Everything from the line containing "carried.location, carried.rotation_quaternion = m.translation, q" down to the line containing "for t, *values" is to be returned exactly; include both boundary lines and leave out all others.

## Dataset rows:
================

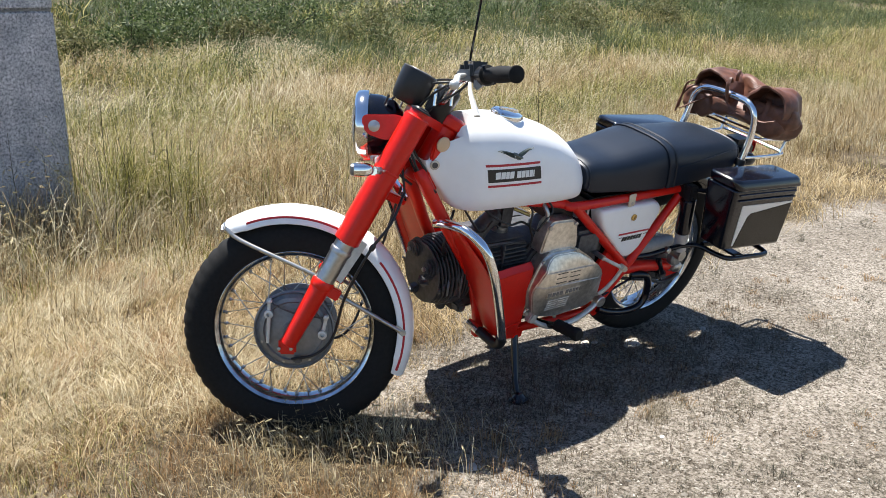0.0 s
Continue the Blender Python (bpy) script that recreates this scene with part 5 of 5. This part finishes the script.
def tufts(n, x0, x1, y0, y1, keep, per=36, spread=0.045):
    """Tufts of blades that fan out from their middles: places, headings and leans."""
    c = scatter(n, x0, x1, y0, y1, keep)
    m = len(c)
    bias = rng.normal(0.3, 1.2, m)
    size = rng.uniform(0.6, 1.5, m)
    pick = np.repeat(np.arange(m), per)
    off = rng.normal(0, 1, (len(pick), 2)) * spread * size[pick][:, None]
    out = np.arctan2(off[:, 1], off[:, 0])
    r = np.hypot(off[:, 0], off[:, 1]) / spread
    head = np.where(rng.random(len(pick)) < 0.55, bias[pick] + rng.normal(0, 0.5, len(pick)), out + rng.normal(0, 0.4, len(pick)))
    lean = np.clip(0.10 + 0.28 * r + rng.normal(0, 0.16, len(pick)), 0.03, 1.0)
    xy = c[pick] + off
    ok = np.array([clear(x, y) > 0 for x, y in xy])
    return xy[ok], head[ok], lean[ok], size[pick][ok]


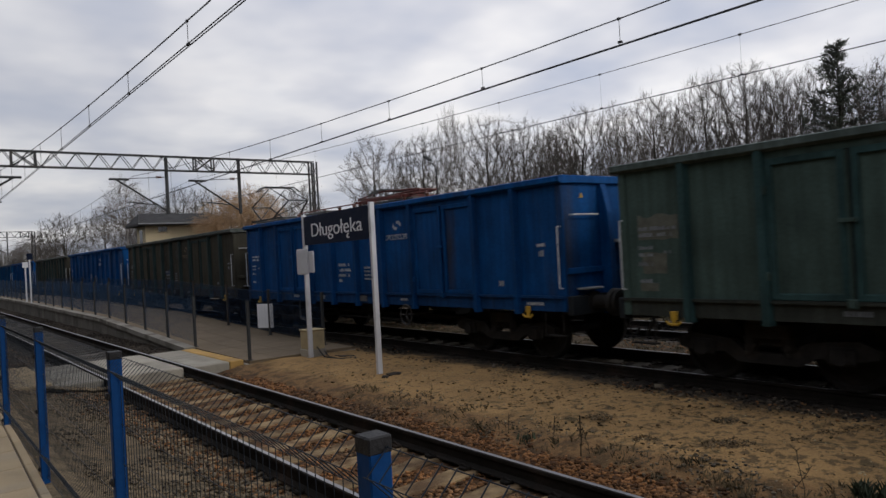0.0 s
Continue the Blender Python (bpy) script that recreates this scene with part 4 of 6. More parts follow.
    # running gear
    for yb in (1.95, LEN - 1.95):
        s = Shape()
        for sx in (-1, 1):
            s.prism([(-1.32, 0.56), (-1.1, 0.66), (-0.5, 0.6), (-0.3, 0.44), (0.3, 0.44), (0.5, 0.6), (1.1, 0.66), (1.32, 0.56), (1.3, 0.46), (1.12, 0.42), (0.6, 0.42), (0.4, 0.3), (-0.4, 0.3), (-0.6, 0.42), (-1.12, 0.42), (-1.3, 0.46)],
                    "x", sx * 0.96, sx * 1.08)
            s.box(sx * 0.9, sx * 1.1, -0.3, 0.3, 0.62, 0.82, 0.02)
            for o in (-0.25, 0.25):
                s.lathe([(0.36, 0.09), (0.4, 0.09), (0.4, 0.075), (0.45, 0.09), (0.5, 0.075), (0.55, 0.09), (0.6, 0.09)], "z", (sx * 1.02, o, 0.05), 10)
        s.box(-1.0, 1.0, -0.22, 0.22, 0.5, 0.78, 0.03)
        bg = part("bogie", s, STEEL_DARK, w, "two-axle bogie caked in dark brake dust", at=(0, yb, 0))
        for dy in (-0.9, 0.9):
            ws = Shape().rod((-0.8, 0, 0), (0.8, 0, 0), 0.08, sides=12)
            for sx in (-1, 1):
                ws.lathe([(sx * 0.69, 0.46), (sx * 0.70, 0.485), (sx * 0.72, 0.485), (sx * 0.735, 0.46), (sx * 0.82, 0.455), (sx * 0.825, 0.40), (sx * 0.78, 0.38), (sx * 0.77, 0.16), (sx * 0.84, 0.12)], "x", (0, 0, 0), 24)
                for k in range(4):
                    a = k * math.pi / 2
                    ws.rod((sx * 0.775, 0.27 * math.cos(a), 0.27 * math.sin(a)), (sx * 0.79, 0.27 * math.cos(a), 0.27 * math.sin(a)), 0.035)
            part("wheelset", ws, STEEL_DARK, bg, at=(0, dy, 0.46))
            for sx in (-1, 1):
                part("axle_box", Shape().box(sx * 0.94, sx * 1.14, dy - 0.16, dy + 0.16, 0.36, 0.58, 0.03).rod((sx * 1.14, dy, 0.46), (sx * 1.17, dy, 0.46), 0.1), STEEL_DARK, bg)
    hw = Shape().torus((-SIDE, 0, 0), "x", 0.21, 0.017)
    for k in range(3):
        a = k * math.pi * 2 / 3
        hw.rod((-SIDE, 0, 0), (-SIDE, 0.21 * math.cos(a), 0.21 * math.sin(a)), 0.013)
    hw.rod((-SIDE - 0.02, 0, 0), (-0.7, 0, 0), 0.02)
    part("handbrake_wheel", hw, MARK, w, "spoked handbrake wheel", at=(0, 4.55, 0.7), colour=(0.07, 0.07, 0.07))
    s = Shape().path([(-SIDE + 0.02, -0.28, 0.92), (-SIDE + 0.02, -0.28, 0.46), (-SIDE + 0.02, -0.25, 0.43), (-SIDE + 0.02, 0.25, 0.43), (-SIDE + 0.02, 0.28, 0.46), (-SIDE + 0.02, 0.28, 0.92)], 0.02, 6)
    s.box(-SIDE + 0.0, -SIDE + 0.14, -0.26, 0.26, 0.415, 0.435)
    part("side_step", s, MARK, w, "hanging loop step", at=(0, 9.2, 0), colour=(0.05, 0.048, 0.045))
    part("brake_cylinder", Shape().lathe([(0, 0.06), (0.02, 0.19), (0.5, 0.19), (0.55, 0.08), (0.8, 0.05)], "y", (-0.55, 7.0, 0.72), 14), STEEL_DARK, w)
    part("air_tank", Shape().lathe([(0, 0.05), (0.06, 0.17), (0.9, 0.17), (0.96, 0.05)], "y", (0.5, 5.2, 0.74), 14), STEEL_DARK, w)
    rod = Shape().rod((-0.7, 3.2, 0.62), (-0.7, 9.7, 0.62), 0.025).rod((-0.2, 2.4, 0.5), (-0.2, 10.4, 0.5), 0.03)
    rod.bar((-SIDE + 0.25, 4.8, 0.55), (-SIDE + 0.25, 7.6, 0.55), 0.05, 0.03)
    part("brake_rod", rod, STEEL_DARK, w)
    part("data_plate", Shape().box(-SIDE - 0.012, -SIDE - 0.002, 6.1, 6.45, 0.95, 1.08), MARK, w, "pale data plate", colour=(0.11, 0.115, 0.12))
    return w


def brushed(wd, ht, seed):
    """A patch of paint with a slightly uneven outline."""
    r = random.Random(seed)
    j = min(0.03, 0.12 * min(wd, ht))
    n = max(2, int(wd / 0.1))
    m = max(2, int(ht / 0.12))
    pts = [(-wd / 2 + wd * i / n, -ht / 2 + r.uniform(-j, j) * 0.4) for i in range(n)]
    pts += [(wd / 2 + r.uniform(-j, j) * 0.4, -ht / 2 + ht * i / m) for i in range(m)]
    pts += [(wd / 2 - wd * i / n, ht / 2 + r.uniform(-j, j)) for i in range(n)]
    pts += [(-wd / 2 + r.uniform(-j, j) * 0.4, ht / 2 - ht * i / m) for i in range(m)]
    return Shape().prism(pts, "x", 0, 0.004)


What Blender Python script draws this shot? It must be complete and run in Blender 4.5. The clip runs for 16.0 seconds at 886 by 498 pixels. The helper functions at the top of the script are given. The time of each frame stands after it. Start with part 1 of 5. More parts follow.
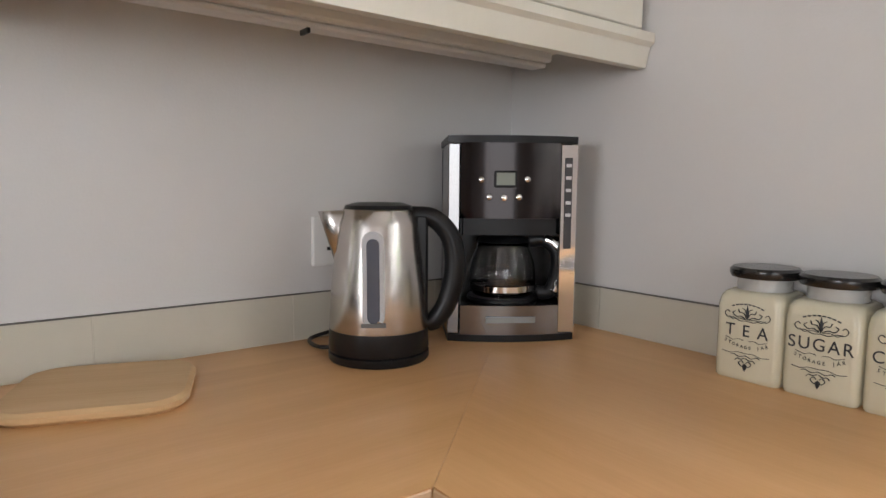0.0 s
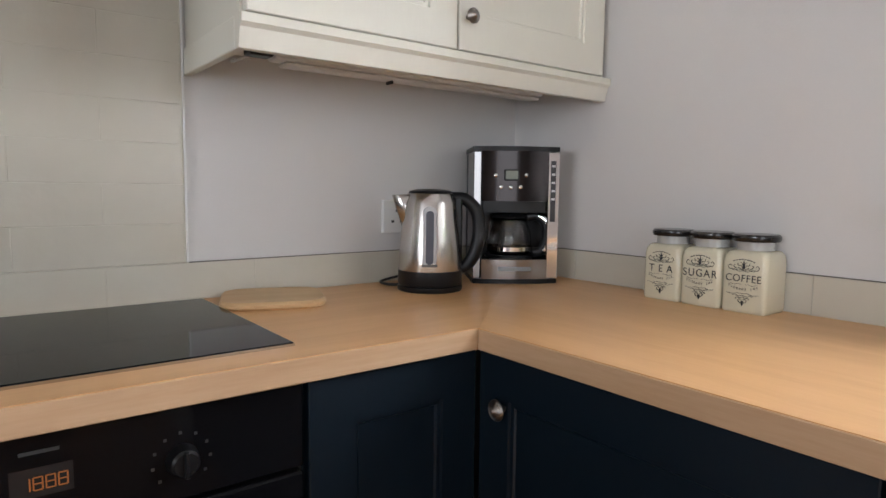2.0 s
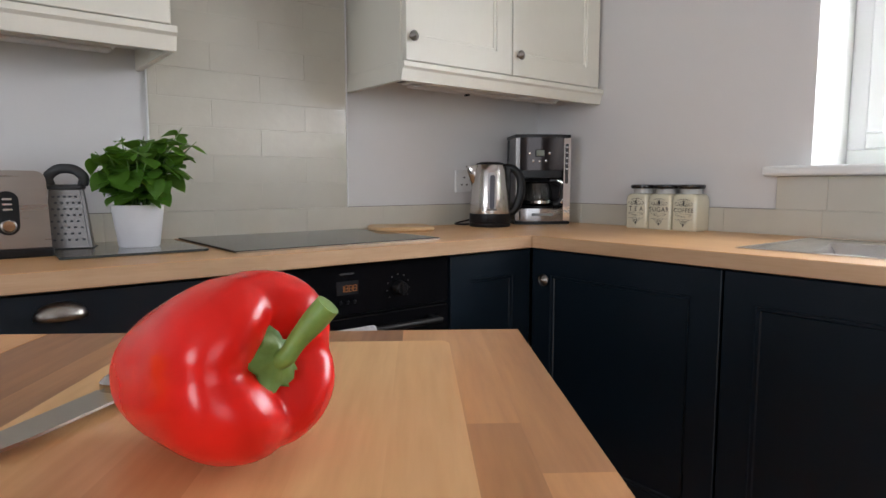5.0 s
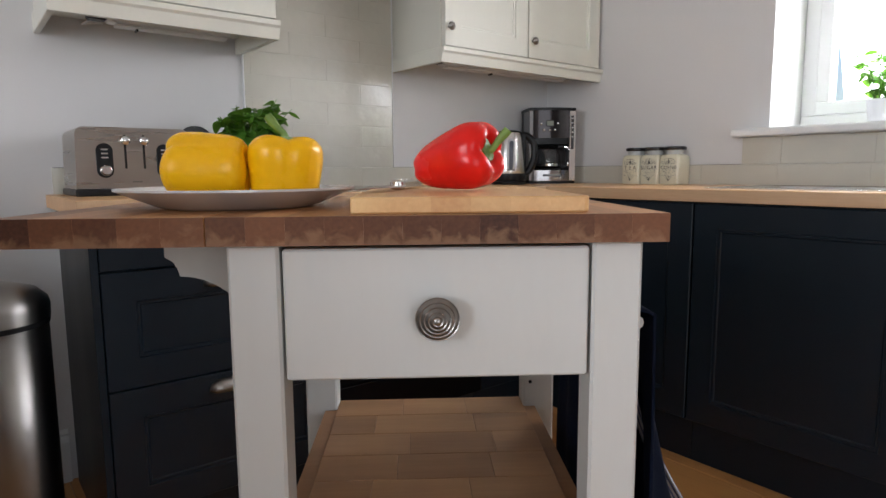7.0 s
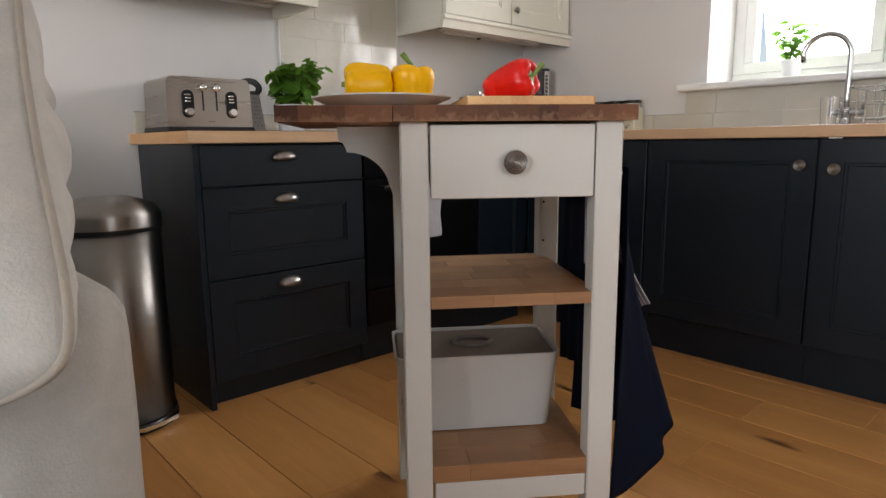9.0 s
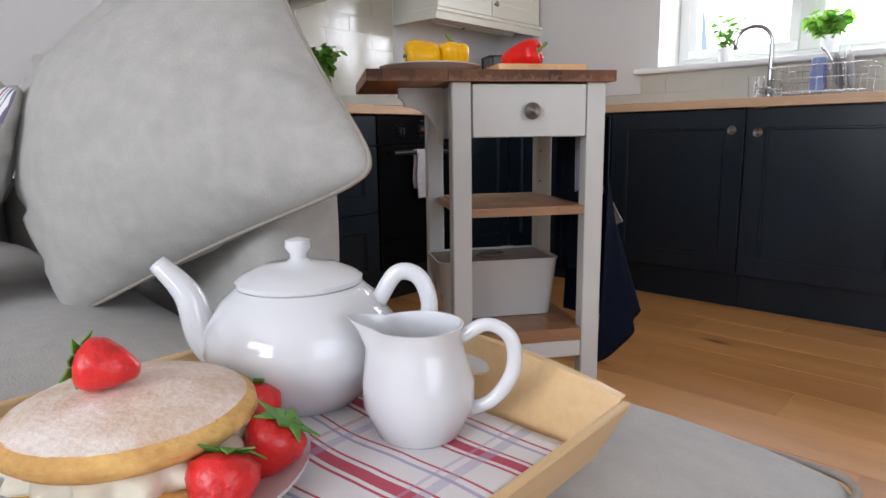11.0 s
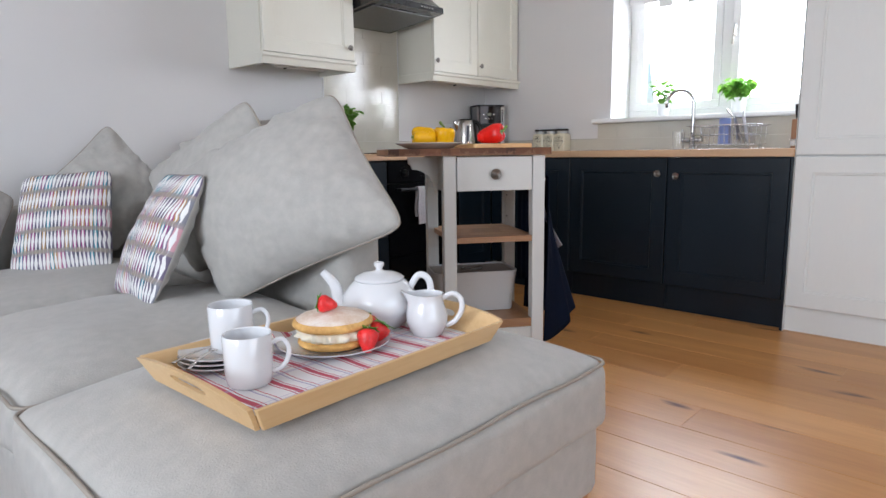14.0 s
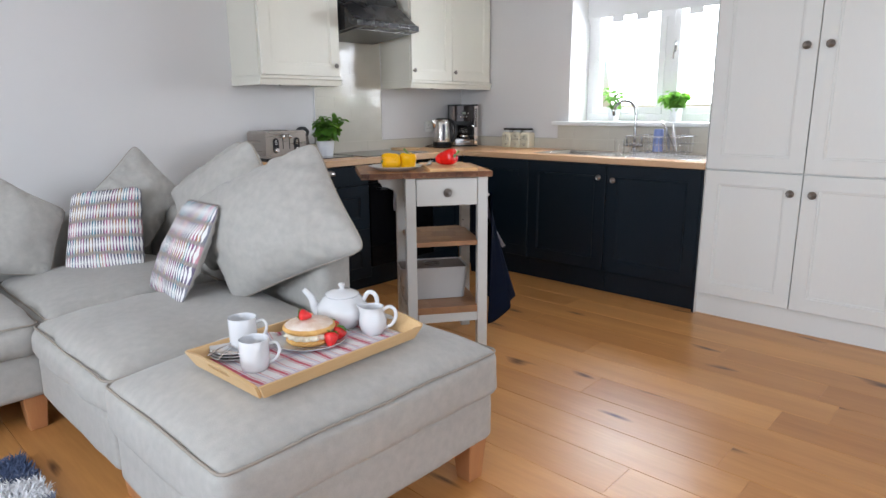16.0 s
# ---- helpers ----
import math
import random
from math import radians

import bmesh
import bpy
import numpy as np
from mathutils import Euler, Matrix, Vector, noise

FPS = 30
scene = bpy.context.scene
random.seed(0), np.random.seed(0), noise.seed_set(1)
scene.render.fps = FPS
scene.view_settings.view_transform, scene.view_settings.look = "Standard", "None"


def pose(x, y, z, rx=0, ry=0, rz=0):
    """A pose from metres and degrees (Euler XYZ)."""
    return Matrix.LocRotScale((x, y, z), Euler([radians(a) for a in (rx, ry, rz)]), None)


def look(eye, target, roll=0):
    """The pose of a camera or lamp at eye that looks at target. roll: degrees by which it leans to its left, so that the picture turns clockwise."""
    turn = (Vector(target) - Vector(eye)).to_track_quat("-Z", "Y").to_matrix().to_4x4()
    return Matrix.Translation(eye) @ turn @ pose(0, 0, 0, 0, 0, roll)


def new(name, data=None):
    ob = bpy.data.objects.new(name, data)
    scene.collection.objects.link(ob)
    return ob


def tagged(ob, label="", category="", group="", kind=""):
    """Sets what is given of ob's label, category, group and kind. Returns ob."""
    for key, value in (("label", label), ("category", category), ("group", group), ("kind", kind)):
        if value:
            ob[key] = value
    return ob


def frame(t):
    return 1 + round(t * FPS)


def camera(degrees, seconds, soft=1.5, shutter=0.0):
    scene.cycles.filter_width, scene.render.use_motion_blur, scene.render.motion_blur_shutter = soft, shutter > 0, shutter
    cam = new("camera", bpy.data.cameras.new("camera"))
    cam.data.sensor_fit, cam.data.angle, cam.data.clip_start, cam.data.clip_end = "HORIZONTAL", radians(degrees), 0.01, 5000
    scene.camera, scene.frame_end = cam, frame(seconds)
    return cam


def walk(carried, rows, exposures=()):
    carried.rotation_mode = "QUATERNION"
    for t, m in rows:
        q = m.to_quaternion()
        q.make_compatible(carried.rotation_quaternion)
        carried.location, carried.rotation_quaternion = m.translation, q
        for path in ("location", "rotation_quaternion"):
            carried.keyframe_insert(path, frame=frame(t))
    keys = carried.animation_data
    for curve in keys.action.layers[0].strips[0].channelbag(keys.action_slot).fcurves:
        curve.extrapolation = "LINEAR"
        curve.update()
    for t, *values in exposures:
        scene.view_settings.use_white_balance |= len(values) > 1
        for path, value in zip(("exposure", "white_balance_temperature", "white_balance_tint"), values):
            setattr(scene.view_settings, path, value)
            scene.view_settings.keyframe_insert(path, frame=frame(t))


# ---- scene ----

================

## Result for this task:
        carried.location, carried.rotation_quaternion = m.translation, q
        for path in ("location", "rotation_quaternion"):
            carried.keyframe_insert(path, frame=frame(t))
    keys = carried.animation_data
    for curve in keys.action.layers[0].strips[0].channelbag(keys.action_slot).fcurves:
        curve.extrapolation = "LINEAR"
        curve.update()
    for t, *values in exposures:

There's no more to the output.